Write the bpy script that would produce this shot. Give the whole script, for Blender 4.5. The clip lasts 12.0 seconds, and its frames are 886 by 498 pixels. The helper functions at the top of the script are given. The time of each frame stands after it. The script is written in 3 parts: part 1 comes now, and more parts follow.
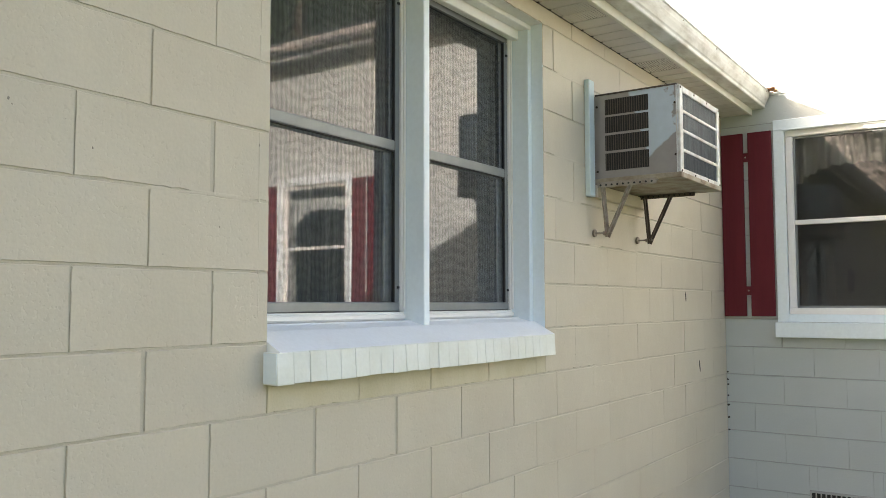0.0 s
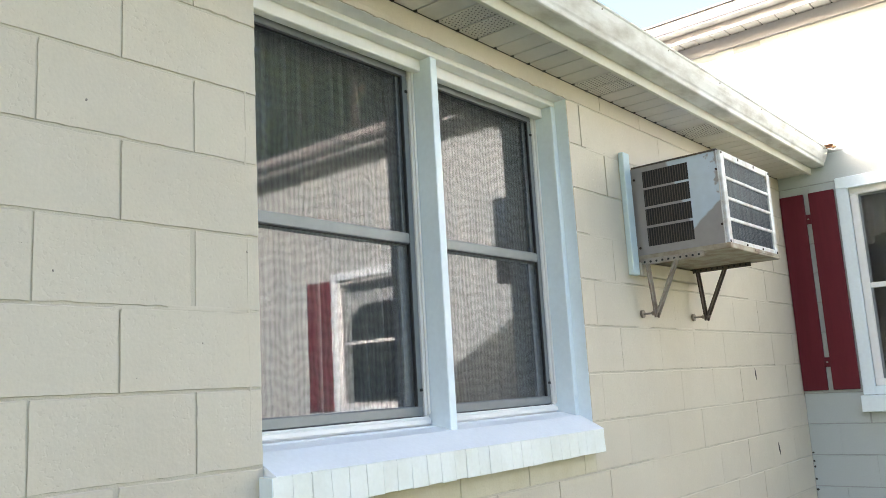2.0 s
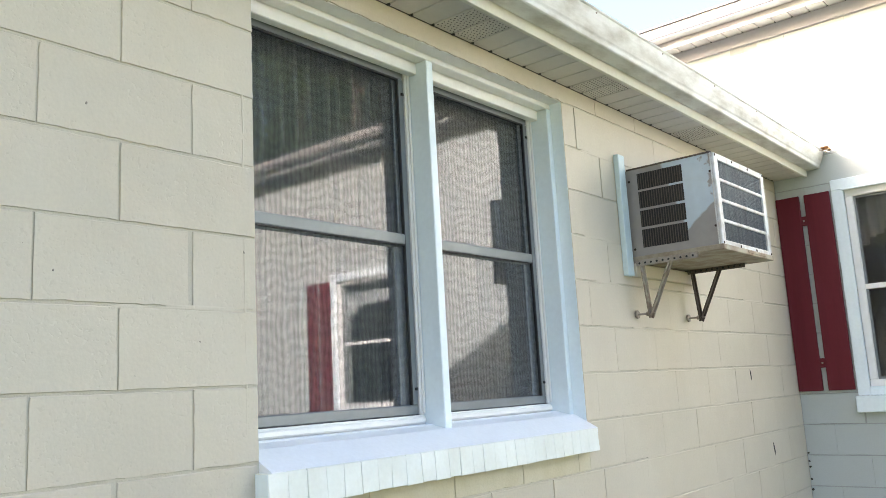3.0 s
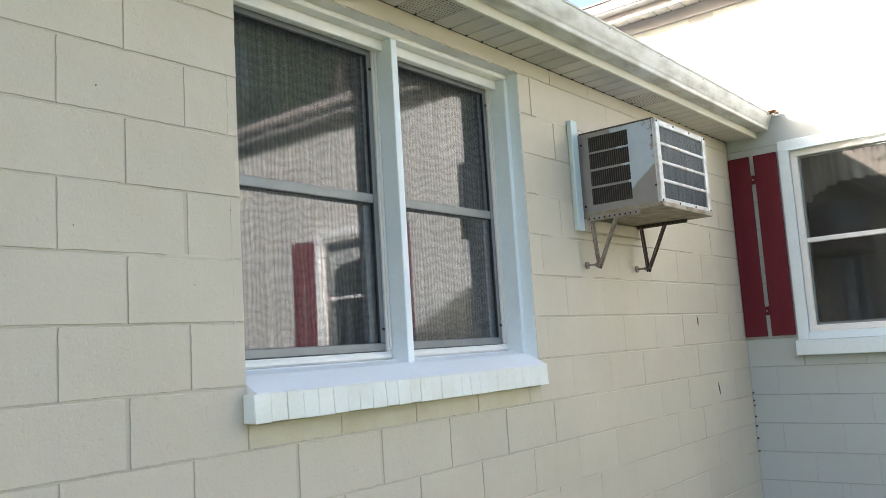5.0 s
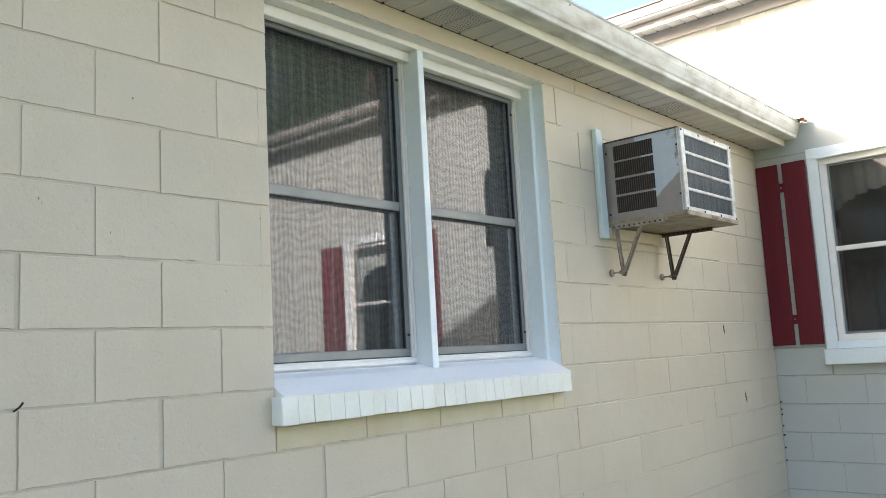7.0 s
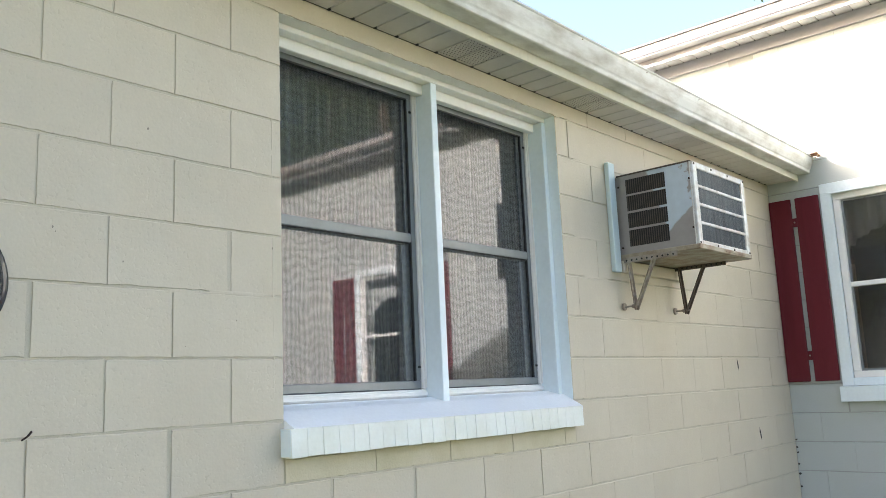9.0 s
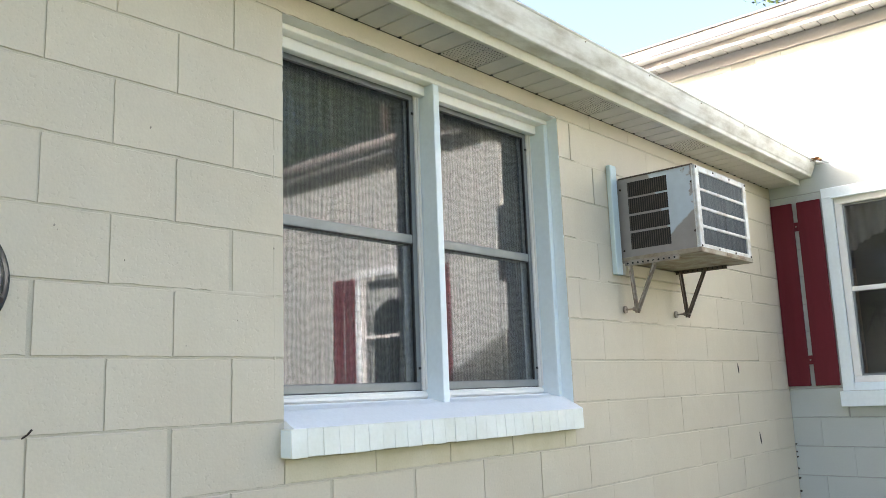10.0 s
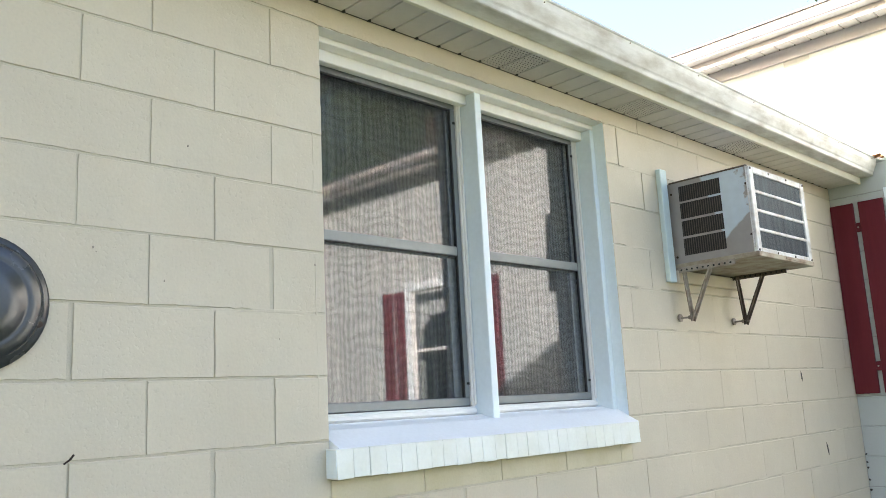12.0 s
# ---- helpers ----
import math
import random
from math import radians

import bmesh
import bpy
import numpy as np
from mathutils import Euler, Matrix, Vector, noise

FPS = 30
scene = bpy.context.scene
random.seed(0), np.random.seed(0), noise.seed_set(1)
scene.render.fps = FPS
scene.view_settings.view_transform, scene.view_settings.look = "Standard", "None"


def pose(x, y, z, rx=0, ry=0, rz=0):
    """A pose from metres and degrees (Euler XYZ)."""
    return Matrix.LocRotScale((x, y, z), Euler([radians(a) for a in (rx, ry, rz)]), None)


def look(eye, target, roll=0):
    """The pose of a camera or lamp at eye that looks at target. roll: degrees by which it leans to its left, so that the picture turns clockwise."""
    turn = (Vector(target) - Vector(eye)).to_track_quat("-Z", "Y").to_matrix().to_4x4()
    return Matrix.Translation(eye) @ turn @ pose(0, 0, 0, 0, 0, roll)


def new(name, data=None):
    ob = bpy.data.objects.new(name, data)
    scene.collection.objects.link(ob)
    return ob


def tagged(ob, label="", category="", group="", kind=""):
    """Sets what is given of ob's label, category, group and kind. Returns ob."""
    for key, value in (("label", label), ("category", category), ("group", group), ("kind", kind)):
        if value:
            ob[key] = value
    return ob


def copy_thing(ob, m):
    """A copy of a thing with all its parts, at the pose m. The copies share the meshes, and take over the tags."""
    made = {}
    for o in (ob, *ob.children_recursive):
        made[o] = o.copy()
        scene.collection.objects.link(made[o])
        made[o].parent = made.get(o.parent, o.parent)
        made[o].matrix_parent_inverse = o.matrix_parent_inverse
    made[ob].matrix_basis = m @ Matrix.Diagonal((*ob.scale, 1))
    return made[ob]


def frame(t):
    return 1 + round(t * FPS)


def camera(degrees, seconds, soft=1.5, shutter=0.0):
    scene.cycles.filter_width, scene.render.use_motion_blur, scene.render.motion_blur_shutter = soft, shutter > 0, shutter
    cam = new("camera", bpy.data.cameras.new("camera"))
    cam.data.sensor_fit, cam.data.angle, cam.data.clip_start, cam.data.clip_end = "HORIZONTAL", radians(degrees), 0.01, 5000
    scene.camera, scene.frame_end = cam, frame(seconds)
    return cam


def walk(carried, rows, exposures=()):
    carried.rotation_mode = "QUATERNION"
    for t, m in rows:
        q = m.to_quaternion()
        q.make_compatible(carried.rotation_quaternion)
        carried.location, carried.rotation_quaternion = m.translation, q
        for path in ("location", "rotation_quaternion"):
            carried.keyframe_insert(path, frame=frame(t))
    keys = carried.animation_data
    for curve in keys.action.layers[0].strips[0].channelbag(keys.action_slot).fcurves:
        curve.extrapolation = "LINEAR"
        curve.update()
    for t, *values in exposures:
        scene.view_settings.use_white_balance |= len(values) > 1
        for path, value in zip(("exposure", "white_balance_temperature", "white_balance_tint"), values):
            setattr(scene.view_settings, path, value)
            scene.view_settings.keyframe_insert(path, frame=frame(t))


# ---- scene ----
cam = camera(56.1, 12.0, soft=0.88)
PATH = [
    (0, (1.771, -1.49, 1.532), (0.643, 0.156, 1.664), -0.1),
    (0.5, (1.724, -1.154, 1.532), (0.551, 0.459, 1.683), -0.1),
    (1, (1.713, -1.121, 1.569), (0.514, 0.469, 1.76), -2.1),
    (1.5, (1.765, -1.175, 1.601), (0.523, 0.362, 1.909), -3.4),
    (2, (1.807, -1.21, 1.595), (0.557, 0.315, 1.926), -3.3),
    (2.5, (1.817, -1.222, 1.594), (0.566, 0.302, 1.927), -3.2),
    (3, (1.848, -1.227, 1.586), (0.596, 0.297, 1.92), -3.2),
    (3.2, (1.867, -1.25, 1.572), (0.615, 0.273, 1.912), -3.2),
    (4.8, (2.164, -1.454, 1.494), (0.923, 0.096, 1.734), -3.6),
    (5, (2.188, -1.481, 1.503), (0.945, 0.068, 1.739), -3.6),
    (5.5, (2.213, -1.511, 1.512), (0.967, 0.035, 1.751), -3.6),
    (6, (2.236, -1.522, 1.508), (0.982, 0.017, 1.753), -3.5),
    (6.5, (2.237, -1.534, 1.507), (0.963, -0.014, 1.762), -3.3),
    (7, (2.243, -1.517, 1.501), (0.948, -0.014, 1.755), -3.1),
    (7.5, (2.241, -1.518, 1.509), (0.939, -0.022, 1.765), -3.1),
    (9.5, (2.235, -1.51, 1.497), (0.93, -0.035, 1.842), -2.4),
    (10, (2.232, -1.512, 1.498), (0.927, -0.035, 1.835), -2.1),
    (10.5, (2.231, -1.503, 1.495), (0.923, -0.027, 1.826), -1.9),
    (10.6, (2.23, -1.501, 1.495), (0.924, -0.023, 1.824), -1.9),
    (10.7, (2.207, -1.463, 1.504), (0.931, 0.051, 1.791), -1.4),
    (10.8, (2.186, -1.43, 1.512), (0.939, 0.114, 1.762), -1.0),
    (10.9, (2.188, -1.432, 1.512), (0.938, 0.109, 1.764), -1.1),
    (11, (2.189, -1.434, 1.511), (0.938, 0.106, 1.765), -1.1),
    (11.2, (2.191, -1.434, 1.512), (0.93, 0.096, 1.774), -1.2),
    (11.3, (2.192, -1.435, 1.512), (0.924, 0.089, 1.78), -1.3),
    (11.4, (2.199, -1.436, 1.515), (0.892, 0.047, 1.815), -1.9),
    (11.5, (2.21, -1.44, 1.518), (0.843, -0.023, 1.87), -2.7),
    (12, (2.197, -1.441, 1.515), (0.808, -0.05, 1.883), -3.0),
]
walk(cam, [(t, look(eye, target, roll)) for t, eye, target, roll in PATH],
     exposures=[(0.0, 2.10, 7110, 16), (0.5, 2.27, 6800, 16), (1.5, 2.25, 6640, 16), (2.0, 2.45, 6500, 16), (3.0, 2.53, 6500, 16), (5.0, 2.20, 6500, 16), (7.5, 2.22, 6500, 16), (9.5, 2.33, 6500, 16), (10.5, 2.35, 6500, 16), (11.0, 2.21, 6500, 16), (11.5, 2.27, 6530, 16), (12.0, 2.47, 6560, 16)])

# ---- light ----
SUN_WAY = Vector((1.82, 2.0, -1.0)).normalized()
world = bpy.data.worlds.new("sky")
scene.world = world
world.use_nodes = True
wn, wl = world.node_tree.nodes, world.node_tree.links
sky = wn.new("ShaderNodeTexSky")
sky.sky_type = "NISHITA"
sky.sun_disc = False
sky.sun_elevation = math.asin(-SUN_WAY.z)
sky.sun_rotation = math.atan2(-SUN_WAY.x, -SUN_WAY.y)
sky.air_density, sky.dust_density, sky.ozone_density = 0.9, 6.0, 1.0
wl.new(sky.outputs[0], wn["Background"].inputs[0])
wn["Background"].inputs[1].default_value = 0.15
sun_data = bpy.data.lights.new("sun", "SUN")
sun_data.energy, sun_data.angle, sun_data.color = 5.0, radians(0.6), (1.0, 0.97, 0.92)
sun = new("sun", sun_data)
sun.matrix_world = look((-20, -22, 14), Vector((-20, -22, 14)) + SUN_WAY)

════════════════

▸ **TASK DETAILS**: Print out the whole of the material word for word, without pictures.

▸ **SOLUTION TO THIS PROBLEM**:
Write the bpy script that would produce this shot. Give the whole script, for Blender 4.5. The clip lasts 12.0 seconds, and its frames are 886 by 498 pixels. The helper functions at the top of the script are given. The time of each frame stands after it. The script is written in 3 parts: part 1 comes now, and more parts follow.
0.0 s
2.0 s
3.0 s
5.0 s
7.0 s
9.0 s
10.0 s
12.0 s
# ---- helpers ----
import math
import random
from math import radians

import bmesh
import bpy
import numpy as np
from mathutils import Euler, Matrix, Vector, noise

FPS = 30
scene = bpy.context.scene
random.seed(0), np.random.seed(0), noise.seed_set(1)
scene.render.fps = FPS
scene.view_settings.view_transform, scene.view_settings.look = "Standard", "None"


def pose(x, y, z, rx=0, ry=0, rz=0):
    """A pose from metres and degrees (Euler XYZ)."""
    return Matrix.LocRotScale((x, y, z), Euler([radians(a) for a in (rx, ry, rz)]), None)


def look(eye, target, roll=0):
    """The pose of a camera or lamp at eye that looks at target. roll: degrees by which it leans to its left, so that the picture turns clockwise."""
    turn = (Vector(target) - Vector(eye)).to_track_quat("-Z", "Y").to_matrix().to_4x4()
    return Matrix.Translation(eye) @ turn @ pose(0, 0, 0, 0, 0, roll)


def new(name, data=None):
    ob = bpy.data.objects.new(name, data)
    scene.collection.objects.link(ob)
    return ob


def tagged(ob, label="", category="", group="", kind=""):
    """Sets what is given of ob's label, category, group and kind. Returns ob."""
    for key, value in (("label", label), ("category", category), ("group", group), ("kind", kind)):
        if value:
            ob[key] = value
    return ob


def copy_thing(ob, m):
    """A copy of a thing with all its parts, at the pose m. The copies share the meshes, and take over the tags."""
    made = {}
    for o in (ob, *ob.children_recursive):
        made[o] = o.copy()
        scene.collection.objects.link(made[o])
        made[o].parent = made.get(o.parent, o.parent)
        made[o].matrix_parent_inverse = o.matrix_parent_inverse
    made[ob].matrix_basis = m @ Matrix.Diagonal((*ob.scale, 1))
    return made[ob]


def frame(t):
    return 1 + round(t * FPS)


def camera(degrees, seconds, soft=1.5, shutter=0.0):
    scene.cycles.filter_width, scene.render.use_motion_blur, scene.render.motion_blur_shutter = soft, shutter > 0, shutter
    cam = new("camera", bpy.data.cameras.new("camera"))
    cam.data.sensor_fit, cam.data.angle, cam.data.clip_start, cam.data.clip_end = "HORIZONTAL", radians(degrees), 0.01, 5000
    scene.camera, scene.frame_end = cam, frame(seconds)
    return cam


def walk(carried, rows, exposures=()):
    carried.rotation_mode = "QUATERNION"
    for t, m in rows:
        q = m.to_quaternion()
        q.make_compatible(carried.rotation_quaternion)
        carried.location, carried.rotation_quaternion = m.translation, q
        for path in ("location", "rotation_quaternion"):
            carried.keyframe_insert(path, frame=frame(t))
    keys = carried.animation_data
    for curve in keys.action.layers[0].strips[0].channelbag(keys.action_slot).fcurves:
        curve.extrapolation = "LINEAR"
        curve.update()
    for t, *values in exposures:
        scene.view_settings.use_white_balance |= len(values) > 1
        for path, value in zip(("exposure", "white_balance_temperature", "white_balance_tint"), values):
            setattr(scene.view_settings, path, value)
            scene.view_settings.keyframe_insert(path, frame=frame(t))


# ---- scene ----
cam = camera(56.1, 12.0, soft=0.88)
PATH = [
    (0, (1.771, -1.49, 1.532), (0.643, 0.156, 1.664), -0.1),
    (0.5, (1.724, -1.154, 1.532), (0.551, 0.459, 1.683), -0.1),
    (1, (1.713, -1.121, 1.569), (0.514, 0.469, 1.76), -2.1),
    (1.5, (1.765, -1.175, 1.601), (0.523, 0.362, 1.909), -3.4),
    (2, (1.807, -1.21, 1.595), (0.557, 0.315, 1.926), -3.3),
    (2.5, (1.817, -1.222, 1.594), (0.566, 0.302, 1.927), -3.2),
    (3, (1.848, -1.227, 1.586), (0.596, 0.297, 1.92), -3.2),
    (3.2, (1.867, -1.25, 1.572), (0.615, 0.273, 1.912), -3.2),
    (4.8, (2.164, -1.454, 1.494), (0.923, 0.096, 1.734), -3.6),
    (5, (2.188, -1.481, 1.503), (0.945, 0.068, 1.739), -3.6),
    (5.5, (2.213, -1.511, 1.512), (0.967, 0.035, 1.751), -3.6),
    (6, (2.236, -1.522, 1.508), (0.982, 0.017, 1.753), -3.5),
    (6.5, (2.237, -1.534, 1.507), (0.963, -0.014, 1.762), -3.3),
    (7, (2.243, -1.517, 1.501), (0.948, -0.014, 1.755), -3.1),
    (7.5, (2.241, -1.518, 1.509), (0.939, -0.022, 1.765), -3.1),
    (9.5, (2.235, -1.51, 1.497), (0.93, -0.035, 1.842), -2.4),
    (10, (2.232, -1.512, 1.498), (0.927, -0.035, 1.835), -2.1),
    (10.5, (2.231, -1.503, 1.495), (0.923, -0.027, 1.826), -1.9),
    (10.6, (2.23, -1.501, 1.495), (0.924, -0.023, 1.824), -1.9),
    (10.7, (2.207, -1.463, 1.504), (0.931, 0.051, 1.791), -1.4),
    (10.8, (2.186, -1.43, 1.512), (0.939, 0.114, 1.762), -1.0),
    (10.9, (2.188, -1.432, 1.512), (0.938, 0.109, 1.764), -1.1),
    (11, (2.189, -1.434, 1.511), (0.938, 0.106, 1.765), -1.1),
    (11.2, (2.191, -1.434, 1.512), (0.93, 0.096, 1.774), -1.2),
    (11.3, (2.192, -1.435, 1.512), (0.924, 0.089, 1.78), -1.3),
    (11.4, (2.199, -1.436, 1.515), (0.892, 0.047, 1.815), -1.9),
    (11.5, (2.21, -1.44, 1.518), (0.843, -0.023, 1.87), -2.7),
    (12, (2.197, -1.441, 1.515), (0.808, -0.05, 1.883), -3.0),
]
walk(cam, [(t, look(eye, target, roll)) for t, eye, target, roll in PATH],
     exposures=[(0.0, 2.10, 7110, 16), (0.5, 2.27, 6800, 16), (1.5, 2.25, 6640, 16), (2.0, 2.45, 6500, 16), (3.0, 2.53, 6500, 16), (5.0, 2.20, 6500, 16), (7.5, 2.22, 6500, 16), (9.5, 2.33, 6500, 16), (10.5, 2.35, 6500, 16), (11.0, 2.21, 6500, 16), (11.5, 2.27, 6530, 16), (12.0, 2.47, 6560, 16)])

# ---- light ----
SUN_WAY = Vector((1.82, 2.0, -1.0)).normalized()
world = bpy.data.worlds.new("sky")
scene.world = world
world.use_nodes = True
wn, wl = world.node_tree.nodes, world.node_tree.links
sky = wn.new("ShaderNodeTexSky")
sky.sky_type = "NISHITA"
sky.sun_disc = False
sky.sun_elevation = math.asin(-SUN_WAY.z)
sky.sun_rotation = math.atan2(-SUN_WAY.x, -SUN_WAY.y)
sky.air_density, sky.dust_density, sky.ozone_density = 0.9, 6.0, 1.0
wl.new(sky.outputs[0], wn["Background"].inputs[0])
wn["Background"].inputs[1].default_value = 0.15
sun_data = bpy.data.lights.new("sun", "SUN")
sun_data.energy, sun_data.angle, sun_data.color = 5.0, radians(0.6), (1.0, 0.97, 0.92)
sun = new("sun", sun_data)
sun.matrix_world = look((-20, -22, 14), Vector((-20, -22, 14)) + SUN_WAY)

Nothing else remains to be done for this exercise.